For competitors, the patent creates a specific technical constraint. Any stablecoin issuer or cross-chain protocol seeking to implement an automated multi-blockchain token rebalancer using a similar target-ratio detection and execution approach would need to either license the technology from Circle, develop a sufficiently distinct technical implementation, or argue that the patent’s claims are not novel. The patent does not prevent competitors from building cross-chain stablecoins, it protects a specific implementation of the automated rebalancing method.
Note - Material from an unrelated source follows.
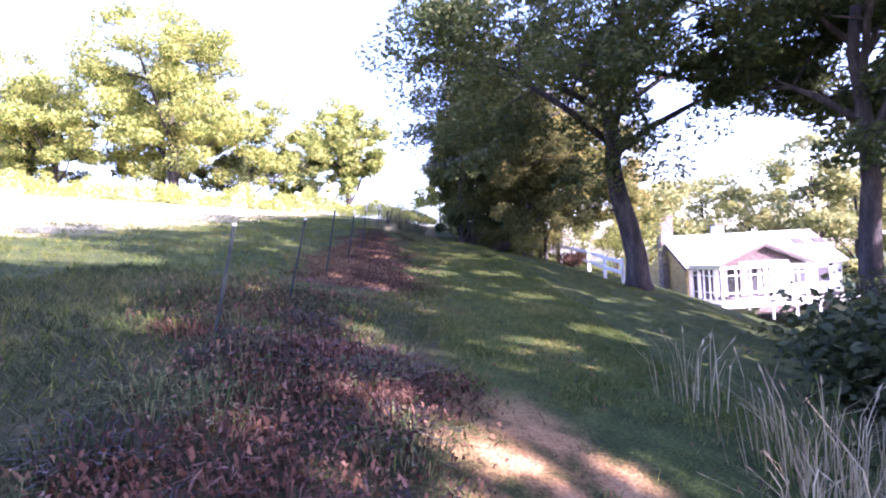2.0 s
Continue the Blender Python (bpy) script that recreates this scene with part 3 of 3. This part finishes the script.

Broader Implications for DeFi and Cross-Chain Finance
The multi-blockchain token rebalancer patent matters beyond USDC. The underlying problem, how to maintain efficient liquidity allocation across a fragmented multi-chain ecosystem, is one of the defining infrastructure challenges of the multi-chain era. It affects every asset class that exists across multiple blockchains, not just stablecoins.
DeFi protocols that deploy liquidity across multiple chains face the same rebalancing challenge. Liquid staking protocols managing staked assets on multiple networks face it. Cross-chain lending protocols face it. Any institutional treasury managing tokenised assets across blockchain networks faces it. The patent establishes Circle as an early IP holder in a space that is likely to become increasingly commercially important as multi-chain architecture becomes the default for digital asset infrastructure.
As Circle’s own 2026 product vision noted, the company is focused on “making CCTP an even more systemic interoperability layer for USDC so that businesses and users have access to USDC liquidity that moves safely and predictably across blockchains where it is needed.” The rebalancer patent is the IP foundation for that product direction.